Information provided:
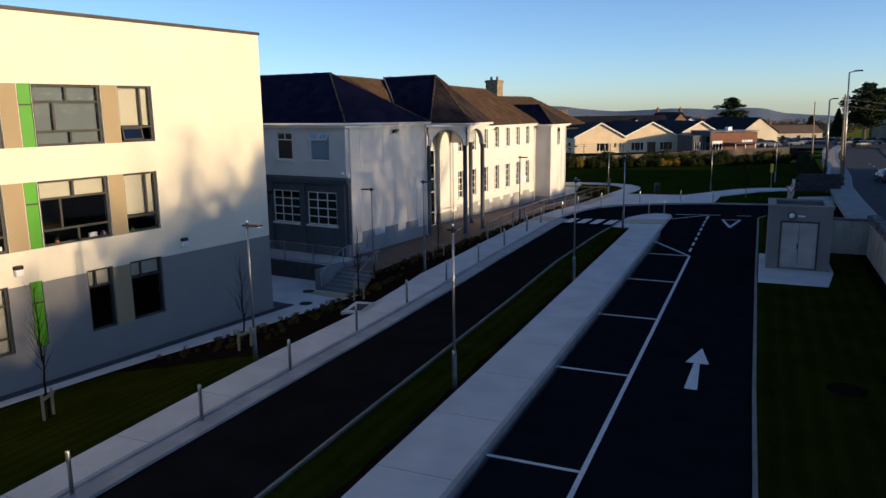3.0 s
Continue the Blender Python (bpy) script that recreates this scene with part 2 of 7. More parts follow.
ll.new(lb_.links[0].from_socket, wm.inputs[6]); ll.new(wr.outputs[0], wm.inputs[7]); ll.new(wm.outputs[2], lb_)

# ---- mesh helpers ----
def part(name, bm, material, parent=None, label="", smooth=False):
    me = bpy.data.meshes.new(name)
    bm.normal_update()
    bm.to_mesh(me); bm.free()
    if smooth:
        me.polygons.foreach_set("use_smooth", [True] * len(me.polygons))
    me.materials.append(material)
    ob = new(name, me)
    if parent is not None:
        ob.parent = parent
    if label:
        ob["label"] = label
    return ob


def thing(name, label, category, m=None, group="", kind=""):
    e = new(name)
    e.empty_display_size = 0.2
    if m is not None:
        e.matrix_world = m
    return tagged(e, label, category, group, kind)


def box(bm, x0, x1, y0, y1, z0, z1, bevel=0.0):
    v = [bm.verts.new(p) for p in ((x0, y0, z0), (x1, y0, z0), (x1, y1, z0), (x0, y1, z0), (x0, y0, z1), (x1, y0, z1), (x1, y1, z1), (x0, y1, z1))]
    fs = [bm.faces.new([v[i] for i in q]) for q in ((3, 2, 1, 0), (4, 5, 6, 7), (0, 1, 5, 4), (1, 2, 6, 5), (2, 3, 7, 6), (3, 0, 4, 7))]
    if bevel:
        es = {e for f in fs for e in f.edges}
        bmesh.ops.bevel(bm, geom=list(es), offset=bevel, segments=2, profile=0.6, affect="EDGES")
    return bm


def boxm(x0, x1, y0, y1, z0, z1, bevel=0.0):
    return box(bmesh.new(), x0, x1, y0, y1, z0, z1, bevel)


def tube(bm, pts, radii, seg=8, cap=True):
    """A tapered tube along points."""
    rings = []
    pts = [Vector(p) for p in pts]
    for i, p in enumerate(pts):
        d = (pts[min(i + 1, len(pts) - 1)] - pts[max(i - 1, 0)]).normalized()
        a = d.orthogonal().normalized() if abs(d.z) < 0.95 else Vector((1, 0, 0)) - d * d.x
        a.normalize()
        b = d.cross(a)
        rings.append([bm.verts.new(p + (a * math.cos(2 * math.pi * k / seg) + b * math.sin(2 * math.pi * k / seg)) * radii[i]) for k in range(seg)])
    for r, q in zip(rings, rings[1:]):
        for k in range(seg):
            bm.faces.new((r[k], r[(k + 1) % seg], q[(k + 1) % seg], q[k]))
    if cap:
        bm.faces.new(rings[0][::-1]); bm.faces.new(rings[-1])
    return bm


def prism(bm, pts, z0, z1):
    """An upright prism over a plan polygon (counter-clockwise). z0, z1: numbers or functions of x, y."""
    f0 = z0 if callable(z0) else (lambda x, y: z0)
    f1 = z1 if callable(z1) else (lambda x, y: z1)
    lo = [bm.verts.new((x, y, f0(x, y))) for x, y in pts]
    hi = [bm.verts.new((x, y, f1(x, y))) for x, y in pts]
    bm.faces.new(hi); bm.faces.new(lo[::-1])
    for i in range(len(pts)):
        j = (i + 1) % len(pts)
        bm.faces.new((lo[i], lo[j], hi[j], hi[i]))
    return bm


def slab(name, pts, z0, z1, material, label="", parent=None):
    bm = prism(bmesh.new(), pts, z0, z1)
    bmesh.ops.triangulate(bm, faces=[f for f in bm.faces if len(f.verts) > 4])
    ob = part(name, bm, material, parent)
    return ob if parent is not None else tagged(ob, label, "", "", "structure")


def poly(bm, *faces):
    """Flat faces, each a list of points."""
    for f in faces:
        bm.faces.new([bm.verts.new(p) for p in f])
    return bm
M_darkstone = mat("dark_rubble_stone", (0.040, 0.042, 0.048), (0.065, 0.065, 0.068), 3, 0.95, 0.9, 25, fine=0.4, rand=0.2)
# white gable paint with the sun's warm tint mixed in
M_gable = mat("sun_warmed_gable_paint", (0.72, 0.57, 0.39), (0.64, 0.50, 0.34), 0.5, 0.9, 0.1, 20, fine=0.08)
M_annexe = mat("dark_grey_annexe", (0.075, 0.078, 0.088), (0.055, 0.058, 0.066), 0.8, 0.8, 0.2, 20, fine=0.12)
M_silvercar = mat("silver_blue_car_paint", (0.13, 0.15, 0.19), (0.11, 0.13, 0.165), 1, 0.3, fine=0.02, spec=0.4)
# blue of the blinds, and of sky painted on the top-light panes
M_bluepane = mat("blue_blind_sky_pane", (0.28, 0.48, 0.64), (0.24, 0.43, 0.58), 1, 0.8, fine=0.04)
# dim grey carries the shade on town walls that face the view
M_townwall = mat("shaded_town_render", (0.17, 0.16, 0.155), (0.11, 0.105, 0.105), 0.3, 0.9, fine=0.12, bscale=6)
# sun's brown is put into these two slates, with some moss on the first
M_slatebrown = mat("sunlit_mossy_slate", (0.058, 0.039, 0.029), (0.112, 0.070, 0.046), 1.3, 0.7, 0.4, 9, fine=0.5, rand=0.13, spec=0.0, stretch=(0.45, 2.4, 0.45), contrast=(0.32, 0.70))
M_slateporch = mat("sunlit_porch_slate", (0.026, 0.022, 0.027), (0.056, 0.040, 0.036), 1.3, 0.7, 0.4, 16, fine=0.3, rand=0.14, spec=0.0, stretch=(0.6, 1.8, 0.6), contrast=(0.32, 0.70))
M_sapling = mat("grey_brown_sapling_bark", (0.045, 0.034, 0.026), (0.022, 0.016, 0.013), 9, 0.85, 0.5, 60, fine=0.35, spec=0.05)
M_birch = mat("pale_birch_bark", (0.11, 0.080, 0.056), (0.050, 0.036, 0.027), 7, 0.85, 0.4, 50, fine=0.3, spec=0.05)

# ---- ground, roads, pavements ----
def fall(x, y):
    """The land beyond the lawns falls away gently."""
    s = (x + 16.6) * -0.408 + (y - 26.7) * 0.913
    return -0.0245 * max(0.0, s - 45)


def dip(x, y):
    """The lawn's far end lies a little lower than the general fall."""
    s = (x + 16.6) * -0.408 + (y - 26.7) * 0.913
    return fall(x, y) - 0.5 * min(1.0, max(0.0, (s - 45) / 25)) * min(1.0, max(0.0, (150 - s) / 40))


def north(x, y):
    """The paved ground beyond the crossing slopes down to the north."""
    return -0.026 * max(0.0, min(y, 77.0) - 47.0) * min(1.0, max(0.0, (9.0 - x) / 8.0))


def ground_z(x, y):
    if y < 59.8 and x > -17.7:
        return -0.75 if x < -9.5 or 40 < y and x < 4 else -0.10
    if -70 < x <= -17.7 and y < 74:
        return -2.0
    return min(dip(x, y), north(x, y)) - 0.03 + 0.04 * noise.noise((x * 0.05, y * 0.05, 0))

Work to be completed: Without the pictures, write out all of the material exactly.

Result for this exercise:
3.0 s
Continue the Blender Python (bpy) script that recreates this scene with part 2 of 7. More parts follow.
ll.new(lb_.links[0].from_socket, wm.inputs[6]); ll.new(wr.outputs[0], wm.inputs[7]); ll.new(wm.outputs[2], lb_)

# ---- mesh helpers ----
def part(name, bm, material, parent=None, label="", smooth=False):
    me = bpy.data.meshes.new(name)
    bm.normal_update()
    bm.to_mesh(me); bm.free()
    if smooth:
        me.polygons.foreach_set("use_smooth", [True] * len(me.polygons))
    me.materials.append(material)
    ob = new(name, me)
    if parent is not None:
        ob.parent = parent
    if label:
        ob["label"] = label
    return ob


def thing(name, label, category, m=None, group="", kind=""):
    e = new(name)
    e.empty_display_size = 0.2
    if m is not None:
        e.matrix_world = m
    return tagged(e, label, category, group, kind)


def box(bm, x0, x1, y0, y1, z0, z1, bevel=0.0):
    v = [bm.verts.new(p) for p in ((x0, y0, z0), (x1, y0, z0), (x1, y1, z0), (x0, y1, z0), (x0, y0, z1), (x1, y0, z1), (x1, y1, z1), (x0, y1, z1))]
    fs = [bm.faces.new([v[i] for i in q]) for q in ((3, 2, 1, 0), (4, 5, 6, 7), (0, 1, 5, 4), (1, 2, 6, 5), (2, 3, 7, 6), (3, 0, 4, 7))]
    if bevel:
        es = {e for f in fs for e in f.edges}
        bmesh.ops.bevel(bm, geom=list(es), offset=bevel, segments=2, profile=0.6, affect="EDGES")
    return bm


def boxm(x0, x1, y0, y1, z0, z1, bevel=0.0):
    return box(bmesh.new(), x0, x1, y0, y1, z0, z1, bevel)


def tube(bm, pts, radii, seg=8, cap=True):
    """A tapered tube along points."""
    rings = []
    pts = [Vector(p) for p in pts]
    for i, p in enumerate(pts):
        d = (pts[min(i + 1, len(pts) - 1)] - pts[max(i - 1, 0)]).normalized()
        a = d.orthogonal().normalized() if abs(d.z) < 0.95 else Vector((1, 0, 0)) - d * d.x
        a.normalize()
        b = d.cross(a)
        rings.append([bm.verts.new(p + (a * math.cos(2 * math.pi * k / seg) + b * math.sin(2 * math.pi * k / seg)) * radii[i]) for k in range(seg)])
    for r, q in zip(rings, rings[1:]):
        for k in range(seg):
            bm.faces.new((r[k], r[(k + 1) % seg], q[(k + 1) % seg], q[k]))
    if cap:
        bm.faces.new(rings[0][::-1]); bm.faces.new(rings[-1])
    return bm


def prism(bm, pts, z0, z1):
    """An upright prism over a plan polygon (counter-clockwise). z0, z1: numbers or functions of x, y."""
    f0 = z0 if callable(z0) else (lambda x, y: z0)
    f1 = z1 if callable(z1) else (lambda x, y: z1)
    lo = [bm.verts.new((x, y, f0(x, y))) for x, y in pts]
    hi = [bm.verts.new((x, y, f1(x, y))) for x, y in pts]
    bm.faces.new(hi); bm.faces.new(lo[::-1])
    for i in range(len(pts)):
        j = (i + 1) % len(pts)
        bm.faces.new((lo[i], lo[j], hi[j], hi[i]))
    return bm


def slab(name, pts, z0, z1, material, label="", parent=None):
    bm = prism(bmesh.new(), pts, z0, z1)
    bmesh.ops.triangulate(bm, faces=[f for f in bm.faces if len(f.verts) > 4])
    ob = part(name, bm, material, parent)
    return ob if parent is not None else tagged(ob, label, "", "", "structure")


def poly(bm, *faces):
    """Flat faces, each a list of points."""
    for f in faces:
        bm.faces.new([bm.verts.new(p) for p in f])
    return bm
M_darkstone = mat("dark_rubble_stone", (0.040, 0.042, 0.048), (0.065, 0.065, 0.068), 3, 0.95, 0.9, 25, fine=0.4, rand=0.2)
# white gable paint with the sun's warm tint mixed in
M_gable = mat("sun_warmed_gable_paint", (0.72, 0.57, 0.39), (0.64, 0.50, 0.34), 0.5, 0.9, 0.1, 20, fine=0.08)
M_annexe = mat("dark_grey_annexe", (0.075, 0.078, 0.088), (0.055, 0.058, 0.066), 0.8, 0.8, 0.2, 20, fine=0.12)
M_silvercar = mat("silver_blue_car_paint", (0.13, 0.15, 0.19), (0.11, 0.13, 0.165), 1, 0.3, fine=0.02, spec=0.4)
# blue of the blinds, and of sky painted on the top-light panes
M_bluepane = mat("blue_blind_sky_pane", (0.28, 0.48, 0.64), (0.24, 0.43, 0.58), 1, 0.8, fine=0.04)
# dim grey carries the shade on town walls that face the view
M_townwall = mat("shaded_town_render", (0.17, 0.16, 0.155), (0.11, 0.105, 0.105), 0.3, 0.9, fine=0.12, bscale=6)
# sun's brown is put into these two slates, with some moss on the first
M_slatebrown = mat("sunlit_mossy_slate", (0.058, 0.039, 0.029), (0.112, 0.070, 0.046), 1.3, 0.7, 0.4, 9, fine=0.5, rand=0.13, spec=0.0, stretch=(0.45, 2.4, 0.45), contrast=(0.32, 0.70))
M_slateporch = mat("sunlit_porch_slate", (0.026, 0.022, 0.027), (0.056, 0.040, 0.036), 1.3, 0.7, 0.4, 16, fine=0.3, rand=0.14, spec=0.0, stretch=(0.6, 1.8, 0.6), contrast=(0.32, 0.70))
M_sapling = mat("grey_brown_sapling_bark", (0.045, 0.034, 0.026), (0.022, 0.016, 0.013), 9, 0.85, 0.5, 60, fine=0.35, spec=0.05)
M_birch = mat("pale_birch_bark", (0.11, 0.080, 0.056), (0.050, 0.036, 0.027), 7, 0.85, 0.4, 50, fine=0.3, spec=0.05)

# ---- ground, roads, pavements ----
def fall(x, y):
    """The land beyond the lawns falls away gently."""
    s = (x + 16.6) * -0.408 + (y - 26.7) * 0.913
    return -0.0245 * max(0.0, s - 45)


def dip(x, y):
    """The lawn's far end lies a little lower than the general fall."""
    s = (x + 16.6) * -0.408 + (y - 26.7) * 0.913
    return fall(x, y) - 0.5 * min(1.0, max(0.0, (s - 45) / 25)) * min(1.0, max(0.0, (150 - s) / 40))


def north(x, y):
    """The paved ground beyond the crossing slopes down to the north."""
    return -0.026 * max(0.0, min(y, 77.0) - 47.0) * min(1.0, max(0.0, (9.0 - x) / 8.0))


def ground_z(x, y):
    if y < 59.8 and x > -17.7:
        return -0.75 if x < -9.5 or 40 < y and x < 4 else -0.10
    if -70 < x <= -17.7 and y < 74:
        return -2.0
    return min(dip(x, y), north(x, y)) - 0.03 + 0.04 * noise.noise((x * 0.05, y * 0.05, 0))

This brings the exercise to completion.